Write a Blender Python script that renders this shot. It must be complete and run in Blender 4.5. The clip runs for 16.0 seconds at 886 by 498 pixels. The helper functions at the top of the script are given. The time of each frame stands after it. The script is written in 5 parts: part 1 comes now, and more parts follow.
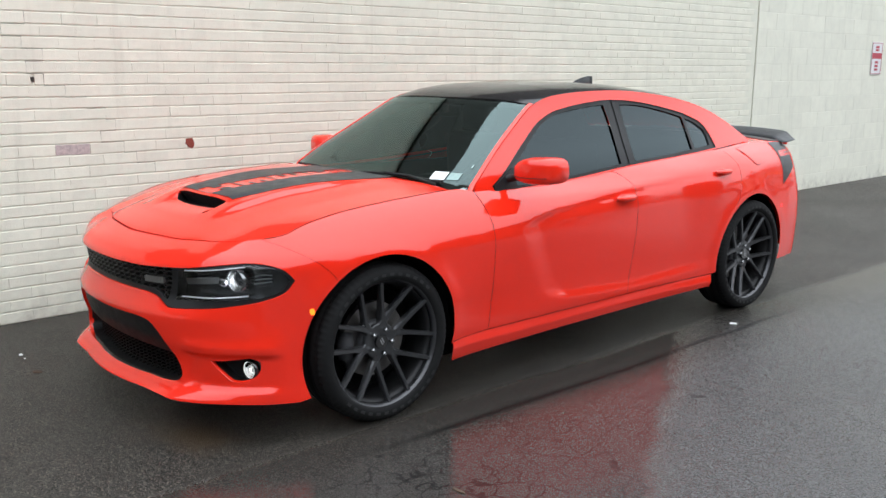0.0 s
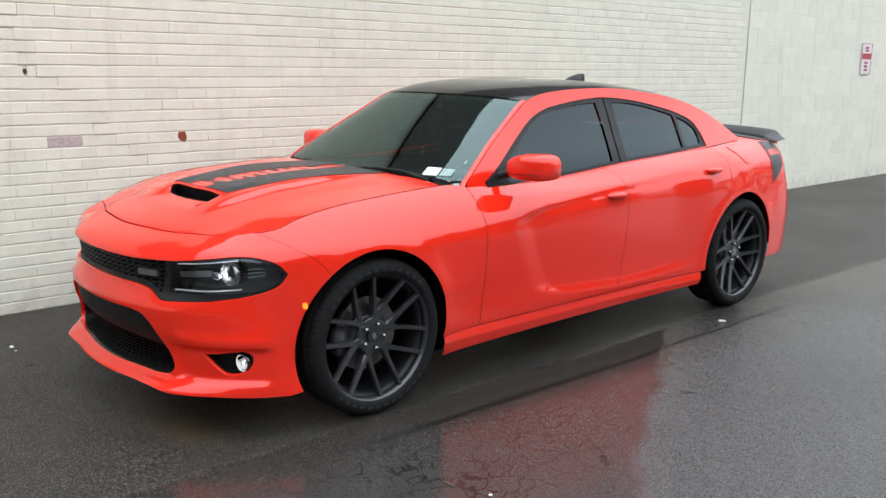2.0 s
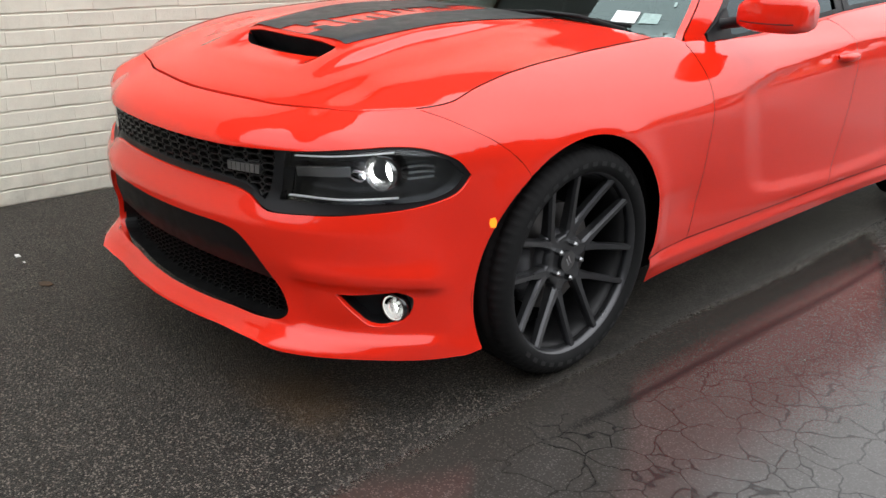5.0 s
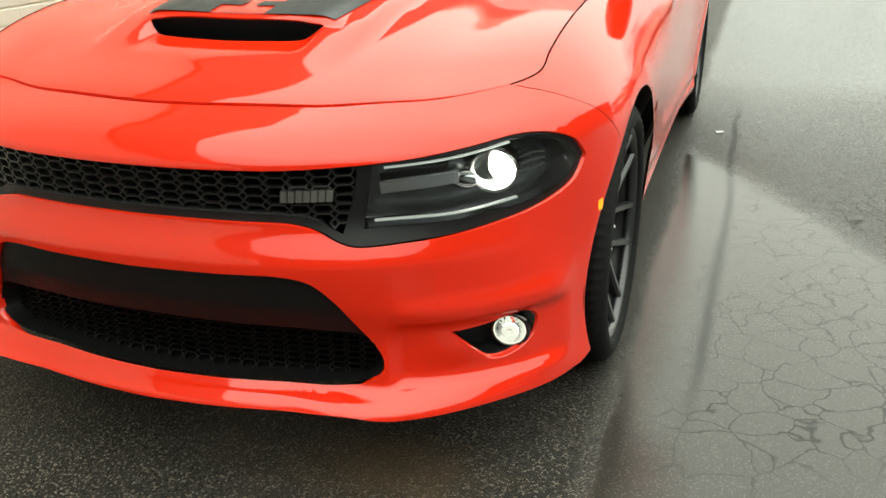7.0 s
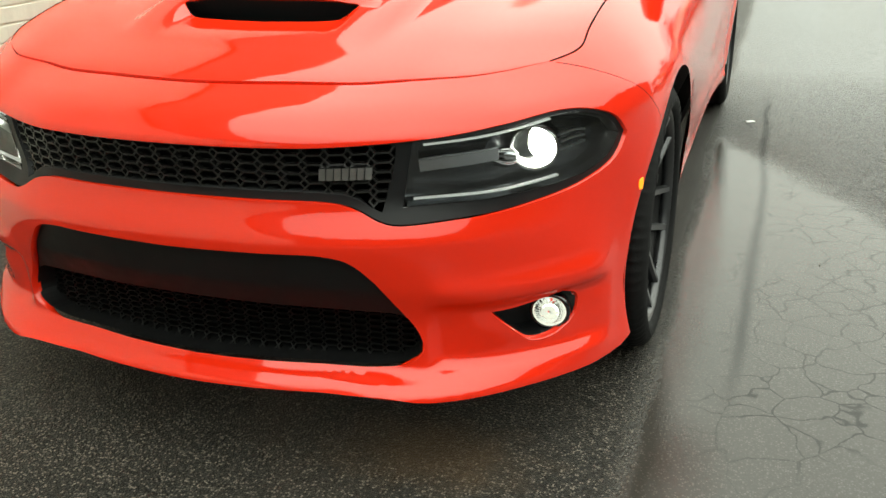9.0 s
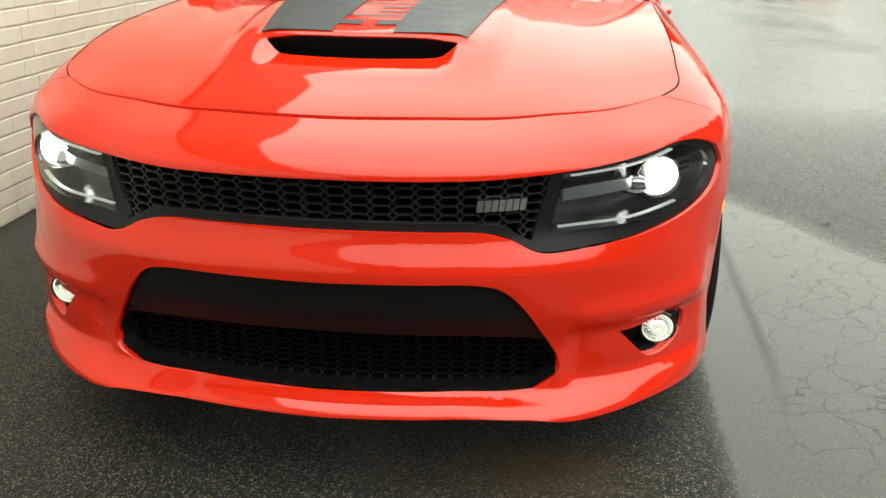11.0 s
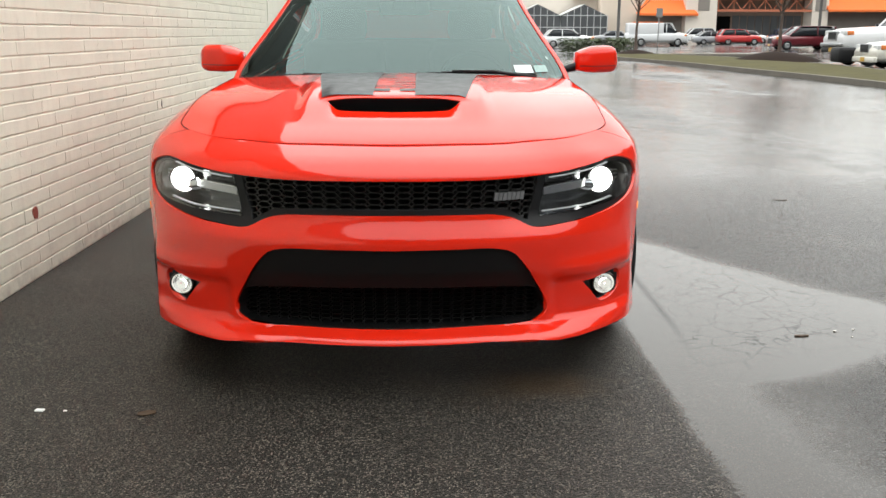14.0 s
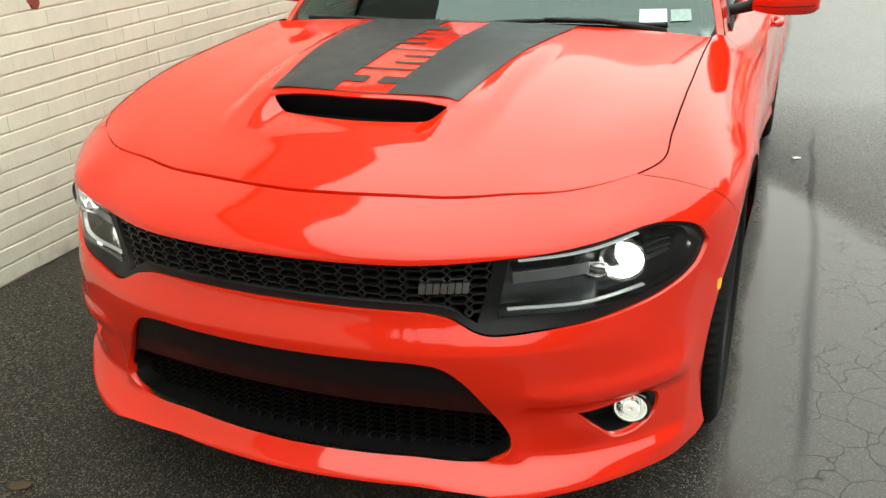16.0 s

= = = = =

Exercise aim: The listing above needs to be output again exactly. Don't include the pictures.

Solution below:
Write a Blender Python script that renders this shot. It must be complete and run in Blender 4.5. The clip runs for 16.0 seconds at 886 by 498 pixels. The helper functions at the top of the script are given. The time of each frame stands after it. The script is written in 5 parts: part 1 comes now, and more parts follow.
0.0 s
2.0 s
5.0 s
7.0 s
9.0 s
11.0 s
14.0 s
16.0 s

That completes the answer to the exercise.